Written exercise
Quote only the lines from the top of the listing below down to and including the line with "return crown_body(seed + 70, ((14.2, 3.4),), 6, 18.6".

Data
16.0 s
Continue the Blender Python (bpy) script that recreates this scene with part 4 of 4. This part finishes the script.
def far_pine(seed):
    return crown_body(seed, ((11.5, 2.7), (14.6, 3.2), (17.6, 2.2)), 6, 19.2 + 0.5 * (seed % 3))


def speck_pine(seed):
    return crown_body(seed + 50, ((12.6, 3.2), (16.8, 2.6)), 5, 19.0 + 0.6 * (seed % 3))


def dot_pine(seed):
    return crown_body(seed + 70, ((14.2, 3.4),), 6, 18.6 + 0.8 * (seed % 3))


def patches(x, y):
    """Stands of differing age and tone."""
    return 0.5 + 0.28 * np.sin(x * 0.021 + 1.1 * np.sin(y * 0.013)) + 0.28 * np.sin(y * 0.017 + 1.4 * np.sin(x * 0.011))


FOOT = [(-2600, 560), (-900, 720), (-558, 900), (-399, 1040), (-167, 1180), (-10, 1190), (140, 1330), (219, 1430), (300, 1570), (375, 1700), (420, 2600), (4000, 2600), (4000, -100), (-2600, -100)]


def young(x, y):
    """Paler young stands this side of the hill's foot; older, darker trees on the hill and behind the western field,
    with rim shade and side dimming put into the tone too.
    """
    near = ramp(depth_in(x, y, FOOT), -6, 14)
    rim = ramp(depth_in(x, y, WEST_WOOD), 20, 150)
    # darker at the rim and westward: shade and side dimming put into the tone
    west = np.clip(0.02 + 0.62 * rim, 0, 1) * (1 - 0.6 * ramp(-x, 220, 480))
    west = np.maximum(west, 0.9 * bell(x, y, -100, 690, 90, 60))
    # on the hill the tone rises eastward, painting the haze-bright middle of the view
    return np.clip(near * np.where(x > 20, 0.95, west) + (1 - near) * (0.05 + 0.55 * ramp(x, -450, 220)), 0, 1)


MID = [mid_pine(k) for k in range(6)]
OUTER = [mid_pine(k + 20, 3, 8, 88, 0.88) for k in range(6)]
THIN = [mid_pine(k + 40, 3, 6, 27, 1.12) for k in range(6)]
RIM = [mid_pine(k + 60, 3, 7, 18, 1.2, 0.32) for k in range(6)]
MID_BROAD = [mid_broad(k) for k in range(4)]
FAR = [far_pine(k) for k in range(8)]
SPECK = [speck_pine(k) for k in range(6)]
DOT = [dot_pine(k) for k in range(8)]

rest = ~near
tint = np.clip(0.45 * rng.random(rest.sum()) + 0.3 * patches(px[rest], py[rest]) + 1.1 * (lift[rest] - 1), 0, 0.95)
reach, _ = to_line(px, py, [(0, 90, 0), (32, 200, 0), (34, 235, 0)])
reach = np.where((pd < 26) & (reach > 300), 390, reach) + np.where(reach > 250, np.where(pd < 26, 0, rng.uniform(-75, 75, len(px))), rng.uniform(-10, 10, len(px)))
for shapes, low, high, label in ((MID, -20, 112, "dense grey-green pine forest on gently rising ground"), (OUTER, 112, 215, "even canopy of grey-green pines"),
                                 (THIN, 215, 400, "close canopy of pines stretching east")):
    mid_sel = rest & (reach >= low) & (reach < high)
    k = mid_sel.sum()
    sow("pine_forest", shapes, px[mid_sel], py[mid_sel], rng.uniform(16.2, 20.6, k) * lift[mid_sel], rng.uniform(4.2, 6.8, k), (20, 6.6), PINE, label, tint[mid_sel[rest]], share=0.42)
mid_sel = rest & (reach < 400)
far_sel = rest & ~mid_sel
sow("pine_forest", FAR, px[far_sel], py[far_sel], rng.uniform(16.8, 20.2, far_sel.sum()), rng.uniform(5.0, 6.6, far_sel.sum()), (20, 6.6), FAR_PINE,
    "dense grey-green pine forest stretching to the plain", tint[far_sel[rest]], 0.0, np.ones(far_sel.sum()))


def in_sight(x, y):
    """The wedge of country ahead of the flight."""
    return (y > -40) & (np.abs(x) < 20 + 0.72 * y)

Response
16.0 s
Continue the Blender Python (bpy) script that recreates this scene with part 4 of 4. This part finishes the script.
def far_pine(seed):
    return crown_body(seed, ((11.5, 2.7), (14.6, 3.2), (17.6, 2.2)), 6, 19.2 + 0.5 * (seed % 3))


def speck_pine(seed):
    return crown_body(seed + 50, ((12.6, 3.2), (16.8, 2.6)), 5, 19.0 + 0.6 * (seed % 3))


def dot_pine(seed):
    return crown_body(seed + 70, ((14.2, 3.4),), 6, 18.6 + 0.8 * (seed % 3))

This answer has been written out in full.